Monday, December 7, 2009


This is coolbert:

Yet another of those eccentric but very successful British "code breakers" [cryptanalysts].

"Hugh Rose Foss . . . was a British cryptographer. He was born in Kobe, Japan where his father (Hugh James Foss) was a missionary Bishop, and he learned Japanese. He was educated at Marlborough College and Christ's College, Cambridge."

"He joined the Government Code and Cipher School in December 1924 . . . In September 1934 Foss and Oliver Strachey broke the Japanese Naval Attache cipher"

"Hugh Foss, an eccentric 6ft 5in Scot, who wore a long straggly red beard, a kilt and sandals. Foss was a brilliant, but highly eccentric, codebreaker. His first major success came in 1934 when he broke a new machine cipher used by Japanese naval attachés in their embassies . . . Foss's efforts to construct a device to read the Japanese machine cipher did not have the same degree of sophistication."

[sophistication as meaning the use of primitive but effective specialized electronic computers, a mass of assistants, working aids, an abundance of intercepted material, etc. as used against the German military version Enigma cipher machine! Foss had NONE of this?]

Hugh Foss, a Scotsman noted for his eccentricities, to include:

* Scraggly red beard.
* Wearing a kilt and sandals.
* Of almost over-powering stature.
* Also a man noted for creating and popularizing a series of Scottish country dances.

A man well versed in the Japanese language as are few persons. Born and raised [?] in Japan, speaking the tongue as would a native speaker?

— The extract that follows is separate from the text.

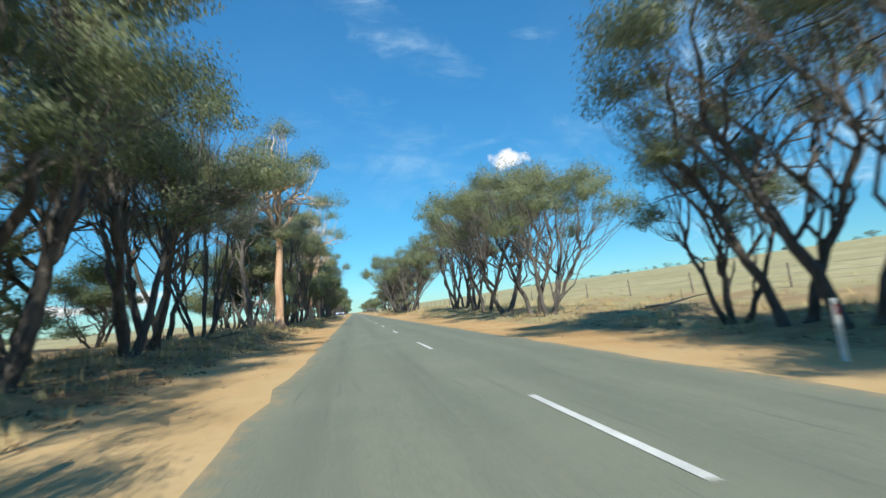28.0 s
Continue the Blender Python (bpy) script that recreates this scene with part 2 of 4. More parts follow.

As was "Dilly" Knox with German non-stecker cryptographs, Foss, able to "read" secret messages as encrypted by Japanese cipher machines, using a non-mathematical approach to do so! Employing a Rube Goldberg type of apparatus, a "thing", to do so.

"The first trial was made in the office using a brown foolscap file cover with a collar stud, a piece of string and slots cut in the cover for the letters." But the device worked.

In those inter-war years [1918-1939], the Japanese employed a series of machine cryptographs, providing in each case [?] increasing and more formidable degrees of security against eavesdroppers. These machines included:

* RED. [in prototype and standard version] As used by the Japanese Navy and Foreign Office.

"91-shiki injiki("Type 91 print machine") in 1931. The year 1931 was year 2591 in the Japanese Imperial calendar. Thus it was prefixed "91-shiki" from the year it was developed. ("Type A Cipher Machine")"

* PURPLE. Used by the Japanese Foreign Office.

"97-shiki ōbun inji-ki ("System 97 Printing Machine for European Characters") or Angōki Taipu-B ("Type B Cipher Machine"), codenamed PURPLE by the United States, was a diplomatic cryptographic machine"

* JADE and CORAL. Cipher machines used by the Japanese Navy.

"JADE was the codename given by US code breakers to a Japanese World War II cipher machine. The Imperial Japanese Navy used the machinefor communications from late 1942 until 1944"

"In September 1934 Foss and Oliver Strachey broke the Japanese Naval Attache cipher"

This was obviously the RED machine. Primitive but effective non-mathematical techniques sufficing. British eccentric triumphant over wily and unscrutable Oriental [Japanaese].

"eccentricity is a reluctance to be bound by social, spiritual, scientific, political, esthetical or any other limitations [boundaries]"

. . . .

"[eccentrics] consciously choose to live and act sometimes ignoring such boundaries, which often leads to the new steps in the development and progress of the mankind"

Exactly! Foss was an eccentric - - not accepting the normal boundaries, able to go where no one else had gone before, exceeding the bounds, quite remarkably so too!